Ich sitz' also wieder mal bei Regen in einem Internetcafé in Varanasi, draußen tragen sie grad einen Toten vorbei, und ich hoffe, diesmal kommt die Mail an.


Nach meinem Aufenthalt in Dharamsala bin ich nach Amritsar an der indisch-pakistanischen Grenze gefahren. Dort steht der Goldene Tempel, das Hauptheiligtum der Sikhs. Der Sikhismus ist eine Religion, die sich aus dem Hinduismus, dem Buddhismus und dem Islam das angeblich Beste rausgepickt hat.
Der Tempel steht auf einer Insel in einem Teich und ist oberhalb des Erdgeschosses mit vergoldeten Kupferplatten verkleidet.
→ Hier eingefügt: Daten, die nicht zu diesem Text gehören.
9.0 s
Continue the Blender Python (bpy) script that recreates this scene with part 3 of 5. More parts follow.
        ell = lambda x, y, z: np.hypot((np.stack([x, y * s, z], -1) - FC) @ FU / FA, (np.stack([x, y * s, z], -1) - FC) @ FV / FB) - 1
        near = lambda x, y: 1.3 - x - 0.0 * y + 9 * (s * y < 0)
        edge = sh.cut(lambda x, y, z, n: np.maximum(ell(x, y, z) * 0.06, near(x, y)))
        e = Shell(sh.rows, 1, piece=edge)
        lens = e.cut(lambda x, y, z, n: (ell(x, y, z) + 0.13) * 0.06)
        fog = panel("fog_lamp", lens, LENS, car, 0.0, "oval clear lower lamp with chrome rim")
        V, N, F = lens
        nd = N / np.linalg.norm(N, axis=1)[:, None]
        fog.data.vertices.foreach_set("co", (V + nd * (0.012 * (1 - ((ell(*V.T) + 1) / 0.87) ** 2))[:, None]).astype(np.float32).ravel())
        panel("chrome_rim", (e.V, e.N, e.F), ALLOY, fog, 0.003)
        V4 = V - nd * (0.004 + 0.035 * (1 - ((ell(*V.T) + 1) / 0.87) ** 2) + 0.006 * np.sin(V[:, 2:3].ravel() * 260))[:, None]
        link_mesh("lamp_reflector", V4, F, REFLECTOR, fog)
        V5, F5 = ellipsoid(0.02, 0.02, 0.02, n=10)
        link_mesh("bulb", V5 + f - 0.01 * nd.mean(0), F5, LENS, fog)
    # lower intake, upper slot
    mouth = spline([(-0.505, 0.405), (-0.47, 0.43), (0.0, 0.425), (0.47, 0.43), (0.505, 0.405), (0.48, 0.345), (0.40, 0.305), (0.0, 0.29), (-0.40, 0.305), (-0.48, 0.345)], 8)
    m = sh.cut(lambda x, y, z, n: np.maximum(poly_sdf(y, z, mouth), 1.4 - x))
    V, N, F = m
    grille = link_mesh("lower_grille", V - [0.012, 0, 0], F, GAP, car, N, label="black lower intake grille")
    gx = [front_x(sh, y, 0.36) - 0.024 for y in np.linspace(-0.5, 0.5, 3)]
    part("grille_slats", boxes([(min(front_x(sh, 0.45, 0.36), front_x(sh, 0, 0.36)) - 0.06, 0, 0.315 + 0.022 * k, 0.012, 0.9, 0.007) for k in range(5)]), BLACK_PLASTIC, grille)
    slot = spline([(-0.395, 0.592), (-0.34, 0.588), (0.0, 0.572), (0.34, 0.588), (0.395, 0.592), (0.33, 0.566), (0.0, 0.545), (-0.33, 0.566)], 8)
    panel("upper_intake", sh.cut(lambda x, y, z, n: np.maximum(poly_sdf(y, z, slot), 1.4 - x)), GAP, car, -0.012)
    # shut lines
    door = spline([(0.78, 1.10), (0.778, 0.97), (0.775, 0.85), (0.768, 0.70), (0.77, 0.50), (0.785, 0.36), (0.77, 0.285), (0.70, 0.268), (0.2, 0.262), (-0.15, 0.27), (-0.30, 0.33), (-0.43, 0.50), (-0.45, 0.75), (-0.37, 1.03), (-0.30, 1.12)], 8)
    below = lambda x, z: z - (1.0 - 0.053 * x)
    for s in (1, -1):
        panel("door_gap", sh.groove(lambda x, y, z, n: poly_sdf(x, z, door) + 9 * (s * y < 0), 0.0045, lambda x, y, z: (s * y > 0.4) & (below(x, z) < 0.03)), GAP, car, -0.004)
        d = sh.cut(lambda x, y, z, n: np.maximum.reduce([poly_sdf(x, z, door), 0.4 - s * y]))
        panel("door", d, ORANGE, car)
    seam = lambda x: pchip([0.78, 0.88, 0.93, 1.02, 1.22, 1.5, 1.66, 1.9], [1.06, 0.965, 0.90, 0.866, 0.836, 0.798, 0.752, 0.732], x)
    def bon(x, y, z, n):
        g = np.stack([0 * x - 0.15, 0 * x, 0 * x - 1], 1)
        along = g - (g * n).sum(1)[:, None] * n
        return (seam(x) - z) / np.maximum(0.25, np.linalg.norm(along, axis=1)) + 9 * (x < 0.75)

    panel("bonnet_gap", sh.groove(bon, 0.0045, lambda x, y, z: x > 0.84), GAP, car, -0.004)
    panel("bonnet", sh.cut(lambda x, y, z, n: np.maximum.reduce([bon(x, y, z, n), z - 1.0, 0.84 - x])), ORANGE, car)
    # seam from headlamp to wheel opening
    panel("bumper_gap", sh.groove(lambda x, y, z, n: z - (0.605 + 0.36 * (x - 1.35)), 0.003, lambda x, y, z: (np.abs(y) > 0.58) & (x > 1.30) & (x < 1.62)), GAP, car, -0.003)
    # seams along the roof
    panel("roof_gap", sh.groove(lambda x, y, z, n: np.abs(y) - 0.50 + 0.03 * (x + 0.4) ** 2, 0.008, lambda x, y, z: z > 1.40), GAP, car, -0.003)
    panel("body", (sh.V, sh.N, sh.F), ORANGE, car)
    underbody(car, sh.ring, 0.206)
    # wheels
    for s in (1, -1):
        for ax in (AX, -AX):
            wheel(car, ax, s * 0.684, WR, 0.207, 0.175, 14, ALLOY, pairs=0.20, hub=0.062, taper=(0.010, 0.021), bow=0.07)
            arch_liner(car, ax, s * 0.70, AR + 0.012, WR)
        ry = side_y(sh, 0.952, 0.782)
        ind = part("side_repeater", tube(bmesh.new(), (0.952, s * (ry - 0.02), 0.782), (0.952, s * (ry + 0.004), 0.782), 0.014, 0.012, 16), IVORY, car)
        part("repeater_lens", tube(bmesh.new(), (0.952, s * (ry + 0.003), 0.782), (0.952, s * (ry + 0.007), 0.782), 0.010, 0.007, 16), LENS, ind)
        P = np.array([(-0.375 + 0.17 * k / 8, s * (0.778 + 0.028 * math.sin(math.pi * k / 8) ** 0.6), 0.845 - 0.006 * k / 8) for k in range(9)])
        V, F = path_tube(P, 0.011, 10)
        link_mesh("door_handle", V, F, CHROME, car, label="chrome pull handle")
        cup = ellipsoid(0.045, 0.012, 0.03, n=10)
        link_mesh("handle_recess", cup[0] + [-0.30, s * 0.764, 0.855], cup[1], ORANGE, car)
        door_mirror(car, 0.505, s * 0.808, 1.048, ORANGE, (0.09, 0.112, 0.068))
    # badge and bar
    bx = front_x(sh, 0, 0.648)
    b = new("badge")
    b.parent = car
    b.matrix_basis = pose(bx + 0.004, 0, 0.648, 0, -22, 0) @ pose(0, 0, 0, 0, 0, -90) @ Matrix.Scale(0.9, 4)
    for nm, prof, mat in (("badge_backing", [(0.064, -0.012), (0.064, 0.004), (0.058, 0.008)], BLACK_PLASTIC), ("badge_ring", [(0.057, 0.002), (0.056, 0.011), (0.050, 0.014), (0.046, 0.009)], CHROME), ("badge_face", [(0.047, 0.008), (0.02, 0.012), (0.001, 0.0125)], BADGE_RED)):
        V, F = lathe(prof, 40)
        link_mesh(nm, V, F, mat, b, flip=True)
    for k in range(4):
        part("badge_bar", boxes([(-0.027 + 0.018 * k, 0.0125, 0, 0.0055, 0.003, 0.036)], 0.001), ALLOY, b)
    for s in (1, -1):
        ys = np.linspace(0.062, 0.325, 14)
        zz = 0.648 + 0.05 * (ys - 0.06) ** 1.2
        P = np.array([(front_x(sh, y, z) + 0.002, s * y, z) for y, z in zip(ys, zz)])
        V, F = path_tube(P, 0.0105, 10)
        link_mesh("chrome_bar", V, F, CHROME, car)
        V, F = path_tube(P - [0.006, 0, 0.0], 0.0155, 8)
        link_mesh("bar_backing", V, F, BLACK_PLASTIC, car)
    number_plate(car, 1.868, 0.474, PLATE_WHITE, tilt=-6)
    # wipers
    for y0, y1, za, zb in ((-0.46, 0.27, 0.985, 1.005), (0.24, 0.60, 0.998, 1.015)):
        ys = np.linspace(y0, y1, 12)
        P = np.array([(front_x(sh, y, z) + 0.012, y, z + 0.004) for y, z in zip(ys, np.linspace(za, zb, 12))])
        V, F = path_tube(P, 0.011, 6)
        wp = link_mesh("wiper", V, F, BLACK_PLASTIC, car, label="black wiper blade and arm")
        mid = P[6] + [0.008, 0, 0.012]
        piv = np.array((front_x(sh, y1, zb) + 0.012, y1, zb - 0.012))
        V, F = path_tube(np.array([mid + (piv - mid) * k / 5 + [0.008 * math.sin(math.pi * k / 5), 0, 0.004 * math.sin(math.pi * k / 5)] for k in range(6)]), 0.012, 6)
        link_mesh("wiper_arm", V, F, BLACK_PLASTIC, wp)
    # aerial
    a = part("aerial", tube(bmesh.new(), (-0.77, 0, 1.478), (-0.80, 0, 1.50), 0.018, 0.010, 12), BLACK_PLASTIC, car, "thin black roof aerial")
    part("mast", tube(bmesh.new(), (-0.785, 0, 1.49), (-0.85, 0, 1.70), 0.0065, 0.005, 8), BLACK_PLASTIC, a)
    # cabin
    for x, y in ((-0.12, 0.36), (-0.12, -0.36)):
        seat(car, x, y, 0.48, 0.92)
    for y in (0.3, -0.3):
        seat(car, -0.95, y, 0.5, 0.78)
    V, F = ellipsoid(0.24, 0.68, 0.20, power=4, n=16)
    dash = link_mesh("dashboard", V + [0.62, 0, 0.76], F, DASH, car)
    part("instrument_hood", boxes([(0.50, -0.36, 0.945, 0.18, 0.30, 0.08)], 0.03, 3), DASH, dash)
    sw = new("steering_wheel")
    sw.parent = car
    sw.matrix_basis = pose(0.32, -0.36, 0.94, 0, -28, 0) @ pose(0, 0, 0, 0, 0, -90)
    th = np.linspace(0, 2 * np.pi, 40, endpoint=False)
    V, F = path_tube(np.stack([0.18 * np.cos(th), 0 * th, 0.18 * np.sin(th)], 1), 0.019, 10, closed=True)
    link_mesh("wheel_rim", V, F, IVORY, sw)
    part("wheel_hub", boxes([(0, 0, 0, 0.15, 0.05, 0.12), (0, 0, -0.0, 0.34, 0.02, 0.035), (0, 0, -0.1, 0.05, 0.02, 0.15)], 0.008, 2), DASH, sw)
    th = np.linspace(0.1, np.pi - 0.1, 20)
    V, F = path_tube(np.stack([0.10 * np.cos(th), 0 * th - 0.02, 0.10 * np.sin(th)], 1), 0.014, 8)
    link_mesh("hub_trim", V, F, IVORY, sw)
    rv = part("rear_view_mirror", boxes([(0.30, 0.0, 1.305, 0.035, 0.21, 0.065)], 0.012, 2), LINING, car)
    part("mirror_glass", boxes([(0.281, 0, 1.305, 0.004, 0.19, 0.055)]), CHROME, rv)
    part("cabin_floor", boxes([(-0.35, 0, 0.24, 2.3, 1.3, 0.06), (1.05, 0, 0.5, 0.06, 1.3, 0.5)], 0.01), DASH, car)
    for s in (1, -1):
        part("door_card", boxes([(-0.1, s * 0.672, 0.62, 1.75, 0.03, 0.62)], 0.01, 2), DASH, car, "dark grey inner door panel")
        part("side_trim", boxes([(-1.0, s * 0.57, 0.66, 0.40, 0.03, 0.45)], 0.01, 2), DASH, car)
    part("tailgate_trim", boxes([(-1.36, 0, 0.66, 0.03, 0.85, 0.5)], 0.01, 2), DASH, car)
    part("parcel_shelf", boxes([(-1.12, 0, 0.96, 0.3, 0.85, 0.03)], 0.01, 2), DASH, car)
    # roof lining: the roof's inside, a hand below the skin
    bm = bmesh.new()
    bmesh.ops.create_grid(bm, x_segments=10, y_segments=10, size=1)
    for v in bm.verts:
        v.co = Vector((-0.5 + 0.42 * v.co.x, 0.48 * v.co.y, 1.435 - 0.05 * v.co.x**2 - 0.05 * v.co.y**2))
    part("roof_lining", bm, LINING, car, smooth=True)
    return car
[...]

Der Tempel ist nicht sehr groß und dementsprechend herrscht drin ein übelstes Gedränge, alle Pilger wollen zum Haupteingang rein und vorher die Schwelle küssen und sich dann drin auf den Boden werfen und beim rausgehen wieder die Schwelle küssen und den Türrahmen abschlecken und von hinten schieben die nächsten. Währenddessen findet ein immerwährender Gottesdienst statt, es wird aus einem heiligen Buch vorgelesen oder drei Musiker spielen irgendwas. Die Priester lasen sich von der Unruhe nicht stören, müssen nur aufpassen, dass sie nicht von den Münzen der Pilger erschlagen werden, die ständig nach ihnen geworfen werden.
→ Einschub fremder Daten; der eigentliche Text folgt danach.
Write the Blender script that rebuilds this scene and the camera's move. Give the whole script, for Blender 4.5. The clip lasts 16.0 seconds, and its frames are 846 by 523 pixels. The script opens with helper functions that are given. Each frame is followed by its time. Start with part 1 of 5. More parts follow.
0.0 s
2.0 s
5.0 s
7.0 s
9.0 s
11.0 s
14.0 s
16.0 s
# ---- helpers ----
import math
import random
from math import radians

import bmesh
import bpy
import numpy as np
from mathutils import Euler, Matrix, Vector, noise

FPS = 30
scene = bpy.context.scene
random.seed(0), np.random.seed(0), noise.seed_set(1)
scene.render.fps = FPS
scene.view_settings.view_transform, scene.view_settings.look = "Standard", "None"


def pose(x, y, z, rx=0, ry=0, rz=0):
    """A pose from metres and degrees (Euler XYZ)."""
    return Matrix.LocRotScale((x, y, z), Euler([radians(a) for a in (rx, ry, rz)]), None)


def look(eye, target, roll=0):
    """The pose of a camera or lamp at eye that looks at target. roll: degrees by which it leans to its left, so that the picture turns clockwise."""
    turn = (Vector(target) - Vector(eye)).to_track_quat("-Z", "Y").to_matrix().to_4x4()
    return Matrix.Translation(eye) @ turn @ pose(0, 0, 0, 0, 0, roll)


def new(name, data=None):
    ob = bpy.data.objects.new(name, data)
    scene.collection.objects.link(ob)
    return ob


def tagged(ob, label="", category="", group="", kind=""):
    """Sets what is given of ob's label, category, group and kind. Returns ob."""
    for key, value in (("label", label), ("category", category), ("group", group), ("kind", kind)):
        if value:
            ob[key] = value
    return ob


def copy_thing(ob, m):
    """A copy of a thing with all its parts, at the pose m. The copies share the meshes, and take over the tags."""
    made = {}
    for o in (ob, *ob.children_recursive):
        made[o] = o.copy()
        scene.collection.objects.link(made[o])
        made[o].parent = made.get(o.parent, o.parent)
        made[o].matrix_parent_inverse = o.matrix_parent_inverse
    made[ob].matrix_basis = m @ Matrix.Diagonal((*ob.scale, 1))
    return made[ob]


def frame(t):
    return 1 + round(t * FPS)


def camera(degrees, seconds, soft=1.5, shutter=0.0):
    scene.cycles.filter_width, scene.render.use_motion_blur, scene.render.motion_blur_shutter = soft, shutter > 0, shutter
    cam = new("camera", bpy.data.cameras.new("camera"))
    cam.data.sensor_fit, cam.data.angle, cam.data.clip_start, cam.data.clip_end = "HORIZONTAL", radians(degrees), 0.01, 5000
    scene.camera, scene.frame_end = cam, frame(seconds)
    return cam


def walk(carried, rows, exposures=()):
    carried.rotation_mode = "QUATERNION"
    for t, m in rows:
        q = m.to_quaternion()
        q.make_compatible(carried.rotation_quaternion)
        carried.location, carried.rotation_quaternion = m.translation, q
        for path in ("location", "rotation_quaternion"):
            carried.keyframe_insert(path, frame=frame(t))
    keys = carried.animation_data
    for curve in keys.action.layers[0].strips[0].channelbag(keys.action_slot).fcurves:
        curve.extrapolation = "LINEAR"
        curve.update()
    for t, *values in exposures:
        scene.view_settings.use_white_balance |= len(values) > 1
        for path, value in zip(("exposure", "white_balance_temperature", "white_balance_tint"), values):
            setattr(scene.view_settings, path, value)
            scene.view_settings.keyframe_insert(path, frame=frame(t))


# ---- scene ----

Das Gelände rings um den Tempel ist ziemlich groß und alles ist marmorverkleidet. Zum Tempel gehören eine Gemeinschaftsküche, wo täglich 50.000 kostenlose Portionen verteilt werden. Auch kann man dort in großen Gemeinschaftsunterkünften kostenlos übernachten.
An meinem letzten Tag dort war gerade Neumond, das ist für die was besonderes und deswegen waren dann Zehntausende von Pilgern da, die natürlich nicht in die Unterkünfte reinpassten. Und so lagen dann abends überall auf den Wegen und in den Parks und rings um den Teich Leute, die da übernachteten. Da war ich dann ziemlich froh, dass es in der Herberge einen extra abgeteilten und bewachten Bereich für Ausländer gab, in dem ich auch noch allein war.

Von Amritsar fuhr ich 1100 km mit dem Zug nach Osten nach Varanasi an den Ganges. Die Züge in Indien sehen wie Knasttransporte aus, sie haben vergitterte
Fenster, die Abteile innen sind teilweise durch Gitter abgetrennt und die Liegen sind an einer Längsseite an der Wand befestigt, die andere Seite hängt an Ketten. Das die Züge Liegen haben, ist auch dringend nötig, ich bin 27 Stunden gefahren und der Zug brauchte bis zur Endstation nochmal 24. (Falls ihr Bilder vom Zugunglück gesehen habt, der Zug dort sah etwas anders aus, das war ein Hochgeschwindigkeitszug, oder das, was die hier für einen solchen halten.)

Varanasi ist für die Hindus die Heilige Stadt, die Stadt Shivas. Wer hier stirbt geht direkt ins Nirwana ein und entgeht dem Kreislauf der Wiedergeburten. Deshalb gibt es hierher einen regelrechten Sterbetourismus. Die Toten werden dann auf offenen Bahren durch die Altstadt geschleppt und an einem Ghat verbrannt. Die Ghats sind Stufen zum Fluss hinunter. An den anderen Ghats baden die Leute in der dreckigen Brühe, waschen ihre Klamotten (hab ich gestern beobachtet: einmal reintunken, auswringen, trocknen, sauber), trinken das Wasser, lassen sich rasieren, machen irgendwelchen Klimbim usw.
Die Stadt selbst ist wohl eine der ältesten noch existierenden auf der Welt, genauso sieht sie auch aus. Man muss auch schon einiges an Orientierungssinn haben, um sich in den vielen kleinen Gassen nicht zu verlaufen.